From: Jeff Janes <jeff(dot)janes(at)gmail(dot)com>
To: delongboy <sdelong(at)saucontech(dot)com>
Cc: pgsql-performance(at)postgresql(dot)org
Subject: Re: Increasing WAL usage followed by sudden drop
Date: 2012-08-17 18:42:27
Message-ID: (view raw, whole thread or download thread mbox)
Lists: pgsql-performance
On Fri, Aug 17, 2012 at 10:53 AM, delongboy <sdelong(at)saucontech(dot)com> wrote:
> Josh Berkus wrote
>>> We are not doing anything to postgres that would cause the rise and
>>> drop.
>>> Data base activity is pretty consistent.  nor are we doing any kind
>>> of
>>> purge.  This week the drop occurred after 6 days.  We are thinking it
>>> must
>>> be some kind of internal postgres activity but we can't track it
>>> down.
>> Well, we certainly can't figure it out on this list by blind guessing ...

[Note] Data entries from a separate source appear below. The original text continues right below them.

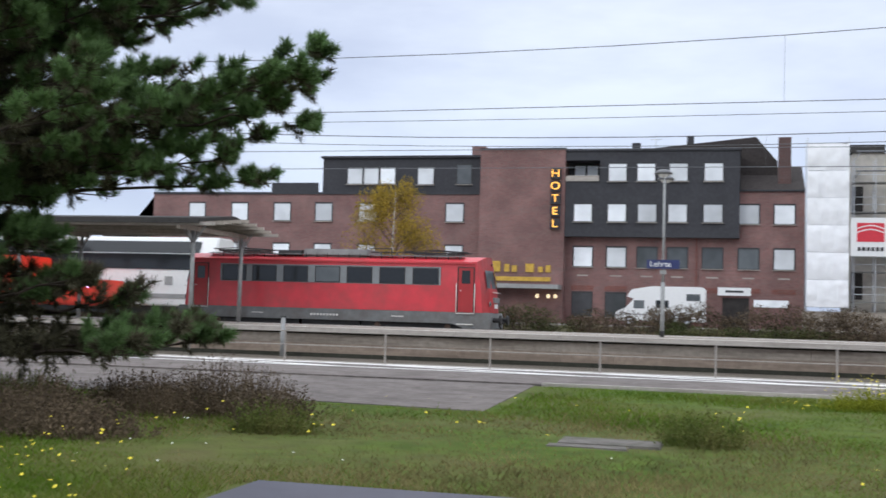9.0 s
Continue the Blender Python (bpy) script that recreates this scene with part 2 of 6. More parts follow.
    brick_dark=brick_mat("sooty_brick", (0.115, 0.060, 0.052), (0.085, 0.045, 0.042), (0.11, 0.09, 0.085)),
    slate=mat("slate_cladding", (0.058, 0.058, 0.064), 0.7, vary=0.12, scale=5, bump=0.15, bump_scale=8, dirt=(0.045, 0.045, 0.05), dirt_amount=0.5, dirt_scale=0.6, spec=0.12),
    roof_tile=mat("dark_roof_tile", (0.052, 0.045, 0.043), 0.85, vary=0.25, scale=6, bump=0.4, bump_scale=14, spec=0.1),
    red_tile=mat("red_roof_tile", (0.25, 0.055, 0.045), 0.8, vary=0.2, scale=6, bump=0.3),
    ochre=mat("apricot_render", (0.70, 0.40, 0.20), 0.9, vary=0.05, scale=1.2, bump=0.1, dirt=(0.57, 0.33, 0.18), dirt_amount=0.4, dirt_scale=0.3),
    grey_render=mat("grey_fibre_cladding", (0.36, 0.285, 0.22), 0.85, vary=0.12, scale=2, bump=0.2, dirt=(0.20, 0.18, 0.16), dirt_amount=0.5),
    cream=mat("cream_render", (0.66, 0.63, 0.57), 0.9, vary=0.06, scale=1.2),
    orange_clad=mat("terracotta_cladding", (0.36, 0.14, 0.075), 0.8, vary=0.08, scale=1.5),
    blind=mat("window_with_pale_blind", (0.72, 0.74, 0.76), 0.25, vary=0.12, scale=0.8, rand=0.32, coat=0.6),
    glass_grey=mat("dim_window_pane", (0.11, 0.12, 0.125), 0.12, vary=0.2, scale=0.9, rand=0.35),
    red_bright=mat("bright_red_paint", (0.75, 0.05, 0.02), 0.35, vary=0.06, scale=2),
    orange_red=mat("orange_machine_paint", (0.55, 0.12, 0.03), 0.5, vary=0.1),
    frame=mat("dark_window_frame", (0.03, 0.03, 0.032), 0.6),
    white_frame=mat("white_window_frame", (0.75, 0.74, 0.71), 0.6),
    # near-black tone that holds the shade of unlit rooms
    interior=mat("shell_interior_shade", (0.040, 0.036, 0.034), 0.95, vary=0.3, scale=2),
    bark=mat("pine_bark", (0.060, 0.046, 0.038), 0.95, vary=0.4, scale=6, bump=1.0, bump_scale=18, spec=0.12),
    twig=mat("bare_twig", (0.085, 0.062, 0.055), 0.9, vary=0.3, scale=4, island=0.3, spec=0.12),
    birch_bark=mat("birch_bark", (0.60, 0.58, 0.53), 0.8, vary=0.3, scale=5, dirt=(0.06, 0.055, 0.05), dirt_amount=0.8, dirt_scale=3),
    needles=mat("pine_needles", (0.142, 0.225, 0.084), 0.55, vary=0.35, scale=0.9, island=0.30, spec=0.12),
    old_needles=mat("old_pine_needles", (0.092, 0.084, 0.052), 0.8, vary=0.4, scale=1.0, island=0.45, spec=0.1),
    bank_soil=mat("brown_bank_litter", (0.075, 0.062, 0.036), 0.95, vary=0.45, scale=1.6, bump=1.0, bump_scale=8, dirt=(0.055, 0.065, 0.025), dirt_amount=0.8, dirt_scale=0.3, spec=0.1),
    # sky reflection is painted into the pale blue base colour
    windscreen=mat("reflection_pale_windscreen", (0.20, 0.235, 0.26), 0.08, vary=0.2, scale=1.5, coat=0.5),
    # darker copy of the body red: shade on the cab fronts, plus grime
    front_red=mat("shaded_grimy_front_red", (0.40, 0.028, 0.032), 0.5, vary=0.15, scale=1.5, dirt=(0.17, 0.03, 0.03), dirt_amount=0.7, dirt_scale=0.9),
    lamp_pale=mat("pale_lamp_housing", (0.44, 0.44, 0.45), 0.55, metal=0.2, vary=0.12),
    leaf_yellow=mat("yellow_birch_leaf", (0.31, 0.22, 0.035), 0.7, vary=0.3, scale=1.2, island=0.4, spec=0.12),
    leaf_red=mat("russet_leaf", (0.260, 0.098, 0.048), 0.7, vary=0.4, scale=0.8, island=0.45, spec=0.12),
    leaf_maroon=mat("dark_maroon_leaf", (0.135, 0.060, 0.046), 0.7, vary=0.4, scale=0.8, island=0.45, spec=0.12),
    leaf_brown=mat("brown_leaf", (0.105, 0.078, 0.050), 0.8, vary=0.4, scale=0.8, island=0.4, spec=0.12),
    leaf_green=mat("hedge_leaf", (0.082, 0.100, 0.036), 0.7, vary=0.45, scale=0.5, dirt=(0.12, 0.085, 0.045), dirt_amount=0.8, dirt_scale=0.35, island=0.45, spec=0.12),
    leaf_bright=mat("bright_hedge_leaf", (0.105, 0.15, 0.03), 0.7, vary=0.35, scale=0.8, island=0.4, spec=0.12),
    leaf_dark=mat("conifer_leaf", (0.022, 0.035, 0.020), 0.7, vary=0.4, scale=0.8, island=0.4, spec=0.12),
    lamp_lit=mat("lit_sodium_lamp", (0.9, 0.6, 0.3), 0.4, emit=(1.0, 0.55, 0.18), power=5.0),
    lamp_shell=mat("lamp_housing", (0.15, 0.15, 0.155), 0.5, metal=0.3, vary=0.15),
    neon=mat("lit_orange_letters", (0.9, 0.5, 0.1), 0.4, emit=(1.0, 0.42, 0.06), power=1.3),
    entrance_light=mat("lit_entrance_lamp", (0.9, 0.8, 0.6), 0.4, emit=(1.0, 0.75, 0.45), power=0.9),
    gold=mat("gold_letters", (0.42, 0.27, 0.04), 0.5, emit=(1.0, 0.55, 0.05), power=0.08),
    signal_red=mat("lit_red_signal", (0.8, 0.02, 0.02), 0.4, emit=(1.0, 0.06, 0.08), power=6.0),
    purple=mat("lit_violet_lamp", (0.6, 0.4, 0.9), 0.4, emit=(0.55, 0.4, 1.0), power=8.0),
    sign_red=mat("sign_red", (0.60, 0.03, 0.05), 0.5, vary=0.06),
    crane_red=mat("crane_red", (0.52, 0.13, 0.18), 0.7, vary=0.15),
    van_white=mat("white_van_paint", (0.80, 0.80, 0.79), 0.3, vary=0.03),
    bench=mat("grey_coated_board", (0.088, 0.086, 0.105), 0.6, vary=0.08, scale=3, spec=0.12),
    canopy=mat("canopy_boards", (0.30, 0.265, 0.225), 0.85, vary=0.2, scale=4, rand=0.15),
    felt=mat("roofing_felt", (0.055, 0.052, 0.050), 0.95, vary=0.2, spec=0.1),
)


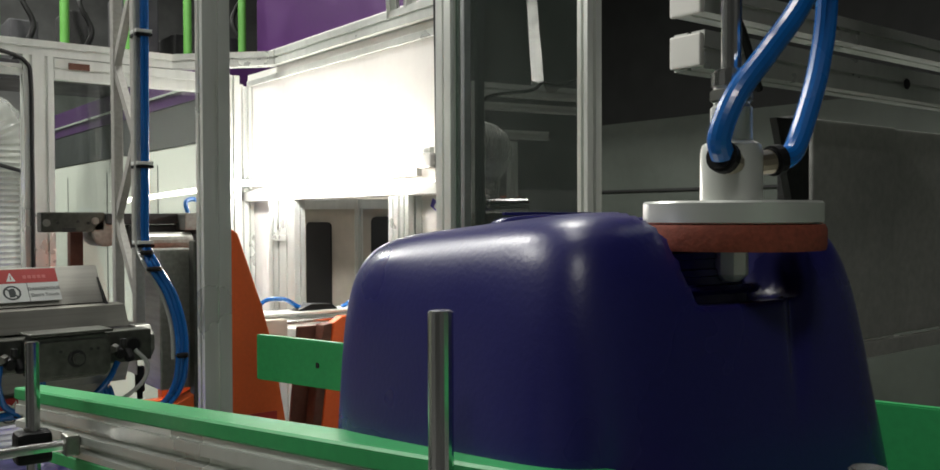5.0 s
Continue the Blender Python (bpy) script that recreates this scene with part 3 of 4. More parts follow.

> Have to agree with you there.  Unfortunately this is where we've ended up.
> What can we look at and/or show that would help us to narrow it down?  Is
> there anyway we can look into the wal file and see exactly what is being
> sent?  I think this might actually give us the most insight.

Maybe there is an easier way, but one thing would be to compile a test
server (of the same version as the production) with WAL_DEBUG defined
in src/include/pg_config_manual.h, turn on the wal_debug guc, and
crank up trace_recovery_messages.  Then replay the WAL log files from
production through this test server and see what it logs.  That
requires that you have

Easier would to be turn on wal_debug and watch the server log as the
WAL logs are generated, instead of recovered, but you probably don't
want to do that on production.  So you would need a workload generator
that also exhibits the phenomenon of interest.